Make a linear model with unexp_percent as the dependent variable and minwage_eur, n_peopleand time as independent variables. Make time into a categorical variable (to construct a dummy variable in the regression).

model1 <- lm(___ ~ ___ + ___ + factor(___), 
              na.action = "na.exclude",
              data = ___)

summary(model1) # Make a summary of the model.

___(stargazer) # Open the stargazer-package. 

stargazer(___, # Make a nice table of model1
          type = "text") # Print the table in console

20.5.1 Plot the effect of model1

Make a vector in which the minwage_eur-variable varies between the minimum value and the maximum value

minwage_eur_vektor = c(seq(___(df$minwage_eur, na.rm = TRUE),
                           ___(df$minwage_eur, na.rm =TRUE), 
                           by = ___)) # Let the variable vary in an interval of 10

n_people_vektor <- mean(df$n_people, na.rm = TRUE) # Make a vector with the average of n_people (population size)

time_vektor <- "___" # Make a vector with the with the year 2017

Put all the vectors into one dataset. Name the variables minwage_eur, n_people and time. What type of constructed world is this?

snitt_data <- ___(minwage_eur = ___,
                         n_people = ___,
                         time = ___)

This is a world in which we have 193 countries (the number of rows in the dataset snitt_data). The year is 2017, all countries have 62.678.031 inhabitants, and the minimum wage is between 162,69 euro and 2082,69 euro.

Use the dataset snitt_data to predict the percentage with financial insecurity with the model you made.

pred_verdier <- ___(modell1, 
                    newdata = ___, 
                    se = TRUE, interval = "confidence")
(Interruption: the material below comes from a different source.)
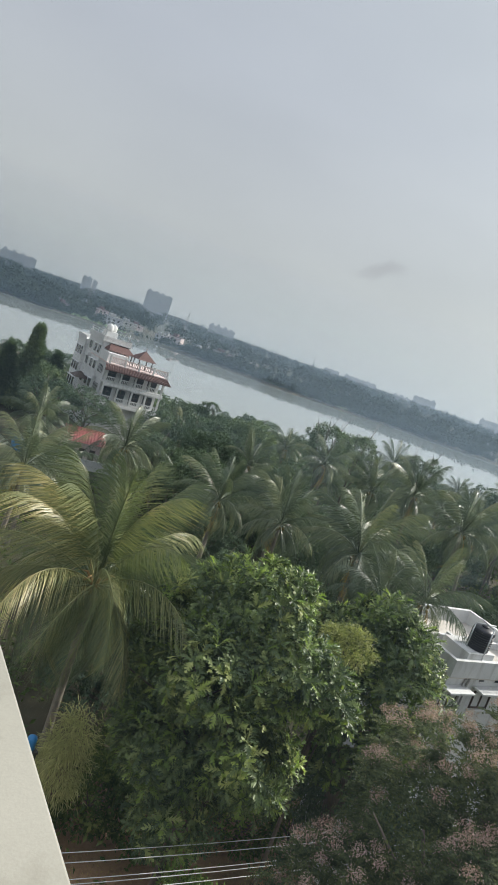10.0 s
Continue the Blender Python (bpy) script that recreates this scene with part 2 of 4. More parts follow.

Add the vectors which was made with predict() in the dataset snitt_data, so we have new columns.

snitt_data <- cbind(___, ___)

What is the predicted percentage with financial insecurity for a country in 2017 with 62.678.031 inhabitants and minimum wage of 412.69 euro?

snitt_data %>%
  filter(minwage_eur == ___) %>%
  select(fit.fit)

What is the predicted percentage with financial insecurity for a country in 2017 with 62.678.031 inhabitants and minimum wage at the average of the minwage-vector?

snitt_data %>%
  filter(___ == ___(minwage_eur_vektor)) %>%
  select(fit.fit)

What is the lower confidence interval of the predicted percentage with financial insecurity for a country in 2017 with 62.678.031 inhabitants and minimum wage at the maximum of the minwage-vector?

snitt_data %>%
  filter(minwage_eur == max(___)) %>%
  select(___)

Plot the impact of minimum wage on financial insecurity. Order the lines correctly.

  geom_line() +
  
  labs(x = "Minimum wage", y = "Expected financial insecurity")

ggplot(aes(x = minwage_eur, y = fit.fit)) + 
  
  geom_ribbon(aes(ymin = fit.lwr, 
                  ymax = fit.upr), 
              alpha = .2) +

Concerning what we have done so far, do you think this is a good model to use to answer our research question (see the top of the script)? Is there something you would have done different?